[Work instructions]: Gather all lines in the records below that include the word "scene".

[Information provided]:
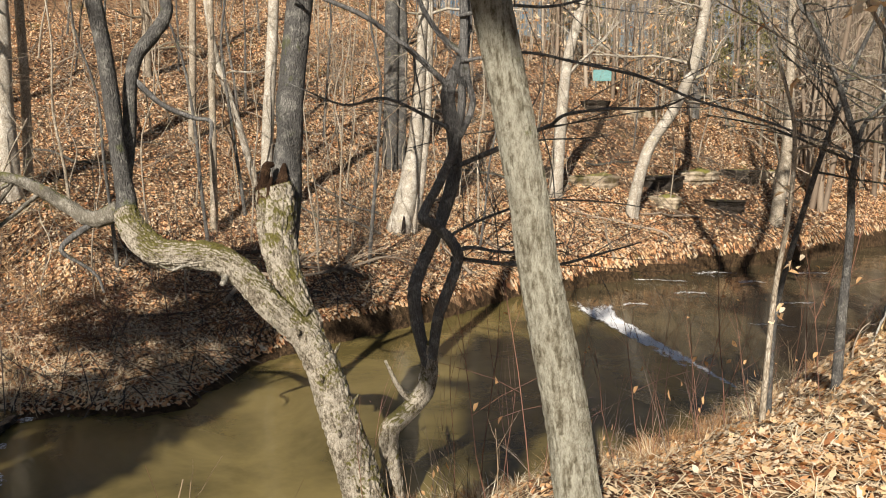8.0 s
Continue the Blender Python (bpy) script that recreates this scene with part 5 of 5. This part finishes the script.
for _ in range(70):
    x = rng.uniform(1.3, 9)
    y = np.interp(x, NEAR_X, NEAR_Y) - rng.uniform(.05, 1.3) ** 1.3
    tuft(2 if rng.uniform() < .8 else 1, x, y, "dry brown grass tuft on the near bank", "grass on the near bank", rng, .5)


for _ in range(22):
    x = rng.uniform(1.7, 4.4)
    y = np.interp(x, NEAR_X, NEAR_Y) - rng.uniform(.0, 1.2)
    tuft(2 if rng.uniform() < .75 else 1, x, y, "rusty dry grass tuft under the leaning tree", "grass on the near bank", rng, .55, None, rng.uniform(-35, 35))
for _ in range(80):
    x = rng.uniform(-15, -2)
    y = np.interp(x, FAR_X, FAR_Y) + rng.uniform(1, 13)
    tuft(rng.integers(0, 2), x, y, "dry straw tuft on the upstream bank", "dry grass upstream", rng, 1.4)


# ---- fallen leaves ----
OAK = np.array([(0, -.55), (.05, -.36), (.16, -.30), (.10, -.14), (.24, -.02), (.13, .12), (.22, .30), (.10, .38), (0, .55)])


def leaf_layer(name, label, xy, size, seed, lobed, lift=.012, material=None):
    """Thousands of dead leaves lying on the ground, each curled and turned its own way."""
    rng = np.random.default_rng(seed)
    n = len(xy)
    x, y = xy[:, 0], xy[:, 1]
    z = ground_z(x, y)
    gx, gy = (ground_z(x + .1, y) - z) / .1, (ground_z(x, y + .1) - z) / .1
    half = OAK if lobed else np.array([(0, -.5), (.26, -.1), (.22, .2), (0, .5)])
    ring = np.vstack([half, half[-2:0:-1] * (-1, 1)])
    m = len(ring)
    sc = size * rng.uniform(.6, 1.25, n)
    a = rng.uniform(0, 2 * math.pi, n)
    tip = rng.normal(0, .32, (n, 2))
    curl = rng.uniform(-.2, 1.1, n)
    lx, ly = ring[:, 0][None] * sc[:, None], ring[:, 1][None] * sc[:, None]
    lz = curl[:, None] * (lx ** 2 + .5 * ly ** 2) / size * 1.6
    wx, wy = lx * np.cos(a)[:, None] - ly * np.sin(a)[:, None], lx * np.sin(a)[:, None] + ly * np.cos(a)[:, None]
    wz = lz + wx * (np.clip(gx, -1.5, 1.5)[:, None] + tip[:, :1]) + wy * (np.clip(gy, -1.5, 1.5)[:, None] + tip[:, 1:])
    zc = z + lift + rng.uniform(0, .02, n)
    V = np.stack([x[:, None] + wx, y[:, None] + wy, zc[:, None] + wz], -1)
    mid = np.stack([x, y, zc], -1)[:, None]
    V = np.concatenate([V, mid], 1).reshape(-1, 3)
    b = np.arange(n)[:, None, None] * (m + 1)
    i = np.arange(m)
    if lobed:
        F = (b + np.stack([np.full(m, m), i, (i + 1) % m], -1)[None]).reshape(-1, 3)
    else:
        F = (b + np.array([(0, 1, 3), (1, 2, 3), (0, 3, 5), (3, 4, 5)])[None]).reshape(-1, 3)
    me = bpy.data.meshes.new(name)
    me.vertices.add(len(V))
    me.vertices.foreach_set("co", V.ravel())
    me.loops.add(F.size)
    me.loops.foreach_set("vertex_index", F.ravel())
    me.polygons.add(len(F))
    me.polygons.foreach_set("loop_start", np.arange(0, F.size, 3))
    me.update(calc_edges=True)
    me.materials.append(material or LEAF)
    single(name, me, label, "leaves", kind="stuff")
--
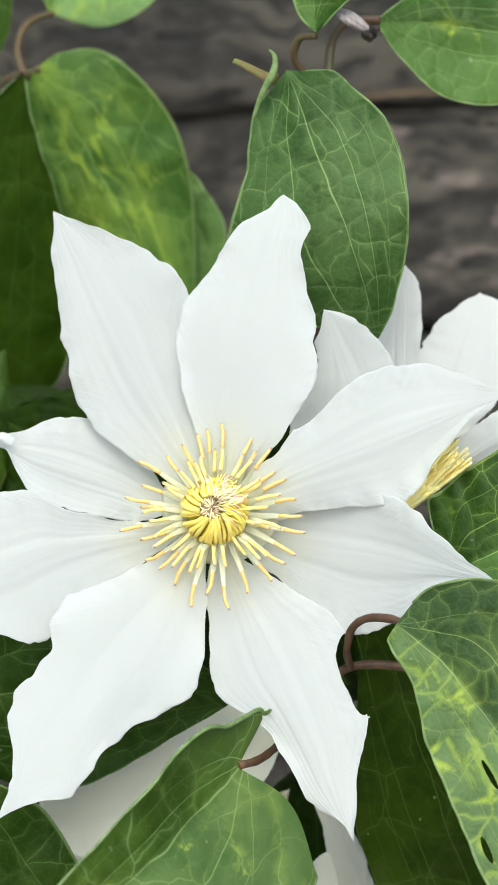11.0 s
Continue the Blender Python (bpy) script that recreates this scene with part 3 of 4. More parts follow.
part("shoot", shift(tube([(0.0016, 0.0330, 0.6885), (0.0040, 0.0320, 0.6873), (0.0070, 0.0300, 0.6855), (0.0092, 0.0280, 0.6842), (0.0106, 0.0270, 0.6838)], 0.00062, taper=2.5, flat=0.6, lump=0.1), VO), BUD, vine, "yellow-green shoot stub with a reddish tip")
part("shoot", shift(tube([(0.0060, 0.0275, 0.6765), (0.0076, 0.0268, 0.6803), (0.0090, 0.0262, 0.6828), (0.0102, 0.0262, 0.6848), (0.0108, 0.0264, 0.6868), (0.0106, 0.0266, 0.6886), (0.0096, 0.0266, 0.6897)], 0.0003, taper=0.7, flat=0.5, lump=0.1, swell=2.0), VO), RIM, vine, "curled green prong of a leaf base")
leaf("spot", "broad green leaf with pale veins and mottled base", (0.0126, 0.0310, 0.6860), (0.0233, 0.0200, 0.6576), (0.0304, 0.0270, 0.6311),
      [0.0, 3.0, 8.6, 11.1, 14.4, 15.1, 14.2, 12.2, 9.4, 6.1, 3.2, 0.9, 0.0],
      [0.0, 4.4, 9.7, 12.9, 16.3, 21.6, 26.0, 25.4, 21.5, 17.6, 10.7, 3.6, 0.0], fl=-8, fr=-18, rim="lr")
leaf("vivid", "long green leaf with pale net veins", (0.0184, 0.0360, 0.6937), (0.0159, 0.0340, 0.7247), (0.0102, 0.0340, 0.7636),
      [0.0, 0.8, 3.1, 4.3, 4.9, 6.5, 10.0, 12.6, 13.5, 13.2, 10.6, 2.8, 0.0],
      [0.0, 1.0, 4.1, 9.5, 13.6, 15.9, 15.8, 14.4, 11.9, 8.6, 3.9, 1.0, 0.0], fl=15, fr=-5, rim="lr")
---
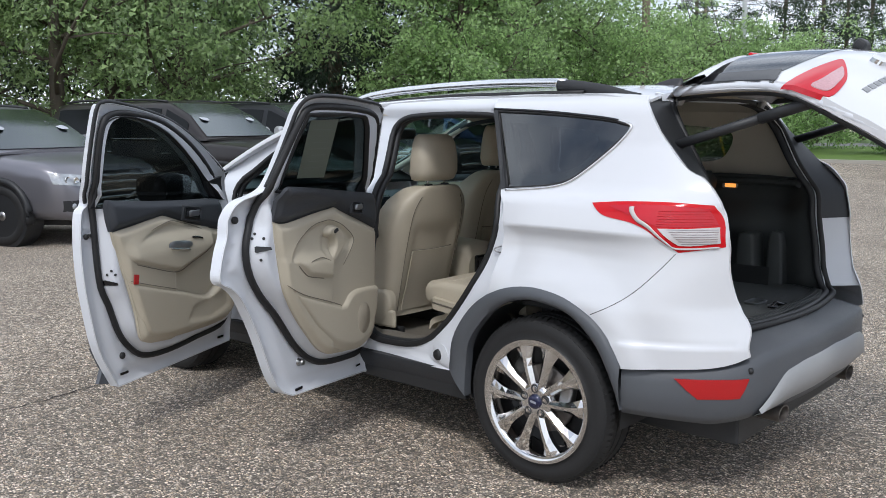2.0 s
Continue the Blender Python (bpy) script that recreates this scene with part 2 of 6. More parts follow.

[Reply to the task]:
Continue the Blender Python (bpy) script that recreates this scene with part 5 of 5. This part finishes the script.
Continue the Blender Python (bpy) script that recreates this scene with part 3 of 4. More parts follow.
Continue the Blender Python (bpy) script that recreates this scene with part 2 of 6. More parts follow.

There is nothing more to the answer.